Sin embargo la realidad indica que el peor flagelo para la economía nacional ya estaba instalado desde mucho antes que los productores salieran a la ruta, y si no, habrá que remontarse al momento en que se decidió alterar las mediciones del INDEC para hacer creer a la gente algo que no existe: que los precios no sólo no subían, sino que incluso bajaban.
El espejo de los Kirchner les devuelve una imagen de fortaleza inquebrantable en el manejo de la cosa pública, mientras que el de la realidad refleja a un grupo de figuras que están dilapidando su enorme capital político de una manera incomprensible.

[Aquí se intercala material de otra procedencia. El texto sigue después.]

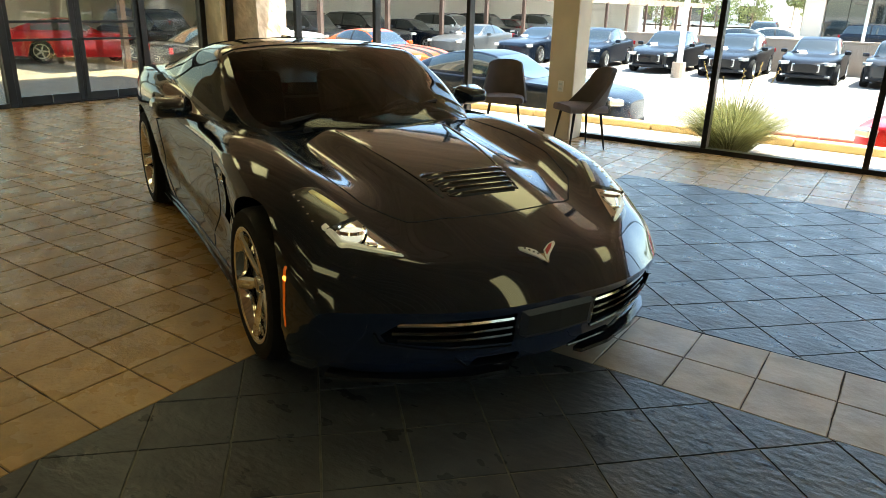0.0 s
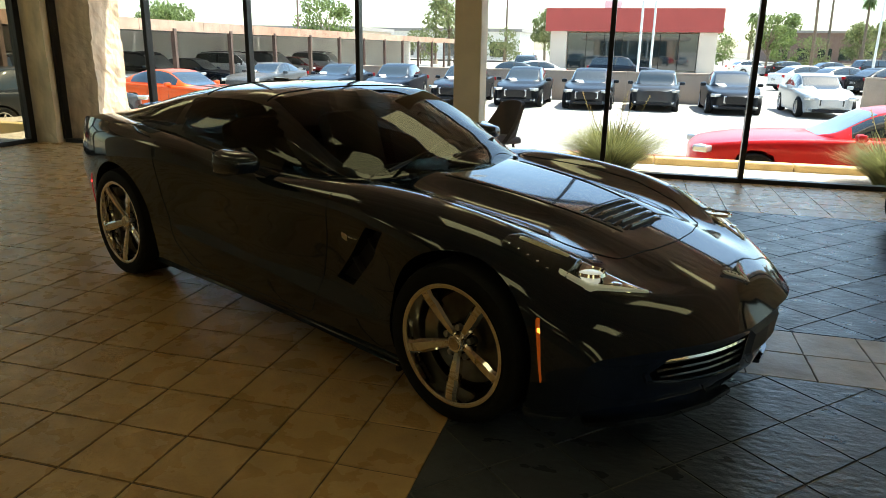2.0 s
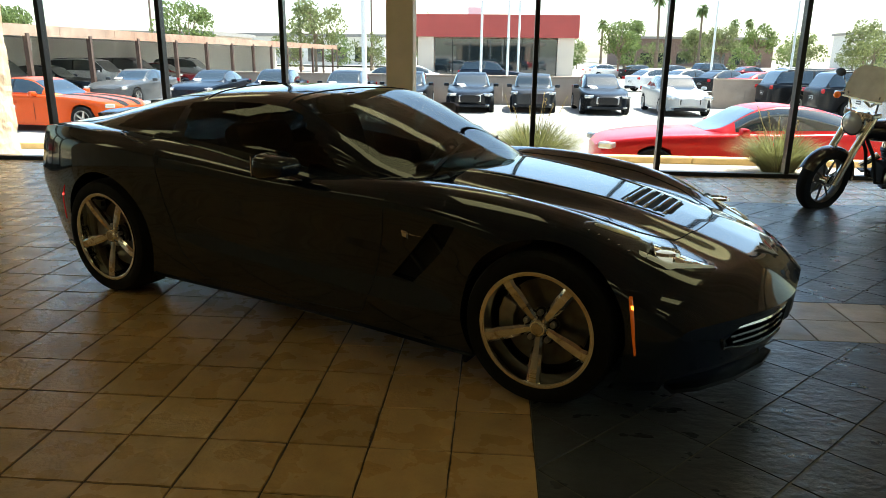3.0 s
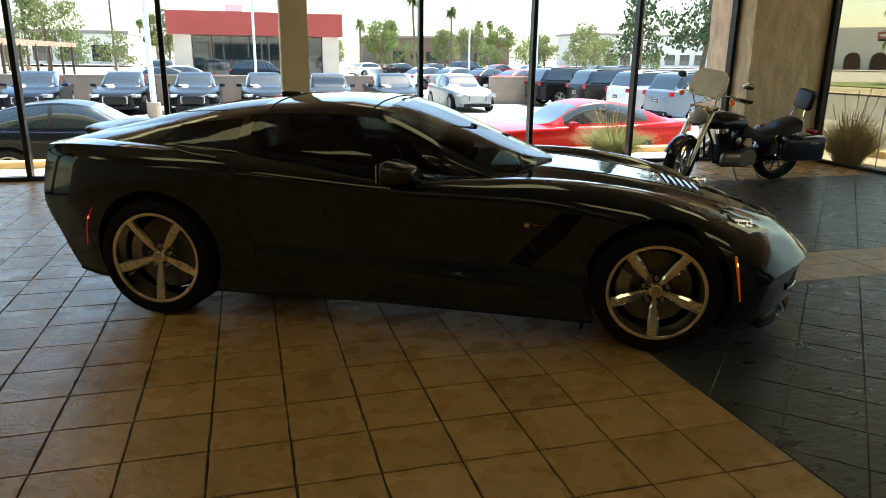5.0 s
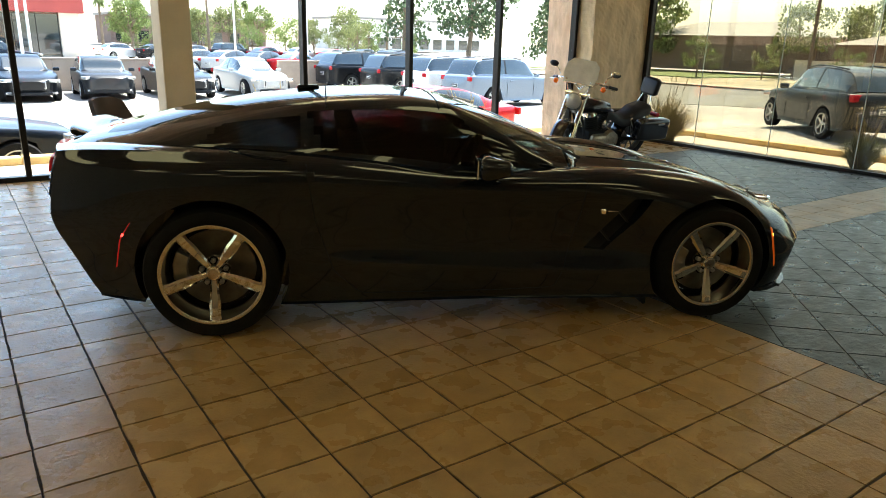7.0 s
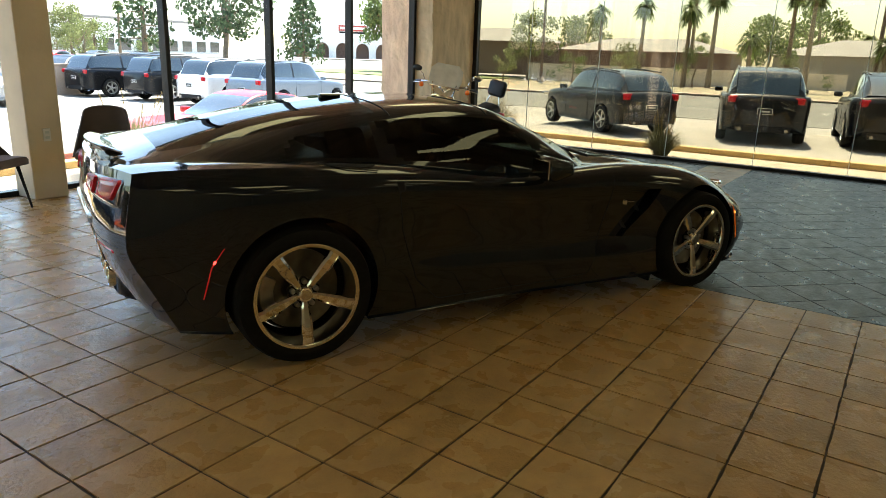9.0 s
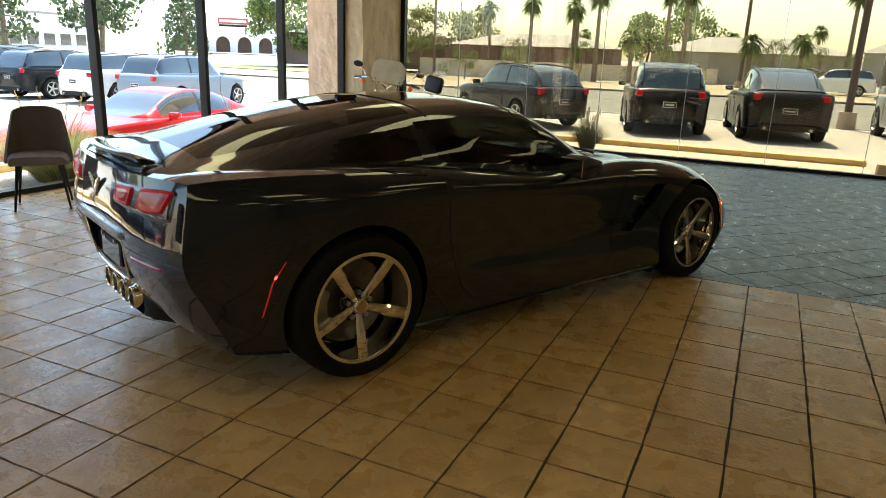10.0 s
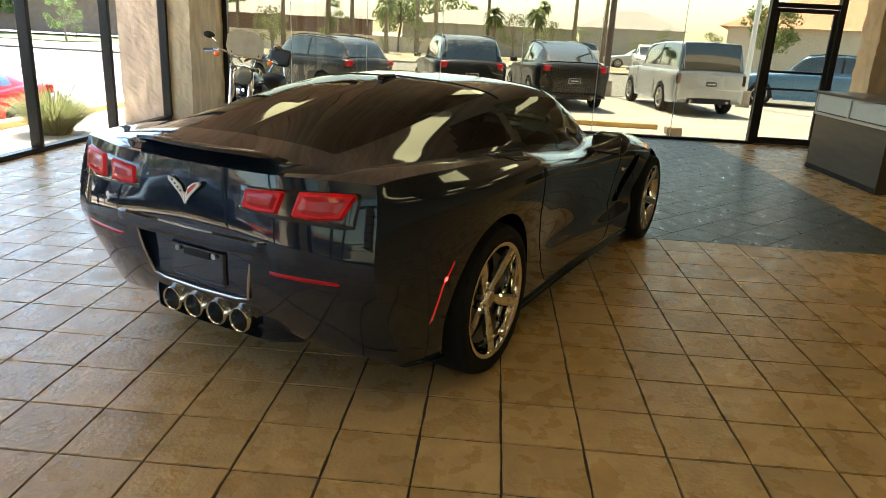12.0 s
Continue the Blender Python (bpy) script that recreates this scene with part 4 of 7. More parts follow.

El martes, el debilitado jefe de Gabinete, Alberto Fernández, quien la semana pasada afrontó el momento más crítico de su larguísima gestión, convocará a la mesa de un diálogo extraño, que tiene distintos canales de comunicación o de incomunicación, con una espada de Damocles pendiendo sobre la cabeza de todos los participantes.
Porque si el Gobierno finalmente decidiera mantenerse encerrado en su postura de rigidez y se propusiera doblegar a los hombres del campo, difícilmente logre su objetivo de anotar ese episodio como un triunfo político: todos perderían.
En primer término perderían los propios habitantes del poder, por mostrar al menos falta de inteligencia para resolver las tensiones entre sectores, por cuanto una de las partes en conflicto es la propia administración oficial. Perdería porque se reavivarían las protestas en las rutas y además, porque seguiría mermando su recaudación en concepto de retenciones agropecuarias, para mencionar algunas de las consecuencias que podría acarrear ese acto de obstinación.
Perderían los hombres del campo, porque seguirían viendo frenados sus negocios que no sólo redundan en su propia riqueza, sino en la de todo el país, por el altísimo componente en el Tesoro nacional que han venido integrando las divisas obtenidas de las exportaciones agropecuarias. Perderían también los productores si el Gobierno cumpliera con amenazas de incautar cosechas para hacer lo que deseen con ellas: o bien dejarlas paradas en la Aduana, como ocurre actualmente con carnes.
Pero también perdería la gente común, cuya actividad no tiene nada que ver ni con el campo ni con la política, porque no sólo constataría más aún la presión de la inflación y el desabastecimiento, sino lo que es peor, seguiría desangrándose su fe en sus gobernantes.
En definitiva, una vez más sufriría el país por los errores de sus gobernantes, lo que ya es harto conocido en la historia argentina. Hasta el mundo mira con asombro la forma en que el Gobierno ha venido manejando el enfrentamiento con el campo. Es difícil comprender por qué alguien desearía matar a la gallina de los huevos de oro, ya que en esta etapa de la economía internacional el fruto de la generosa tierra nacional que desborda de alimentos para acudir a las necesidades del mundo debería ser lo más cuidado, y no lo más castigado.
El Gobierno tiene muchos desafíos por delante. Además de tomar una decisión sobre la forma en que seguirá manejando las tensiones, debe resolver si continuará revelando un doble comando en su administración que tanto daño hace no sólo a las instituciones de la democracia, sino a la propia presidenta Cristina Fernández, cuya imagen positiva ante la opinión pública parece entrar en caída libre.
Se sabe que el matrimonio Kirchner tiene un hábil manejo del poder en cuanto a sumar voluntades de dirigentes políticos, legisladores, gobernadores e intendentes: lo hace mediante un manejo de los fondos públicos que distribuye a su antojo y a su mayor conveniencia, encontrando a cambio promesas de lealtad eterna, al menos mientras siga fluyendo dinero de la caja. He allí otra imagen distorsionada que devuelve a los Kirchner su espejo hecho a medida: a la postre, no valdrá tanto que los dirigentes acumulen para su provecho y para su imagen, si la gente podría darle la espalda en el momento menos pensado.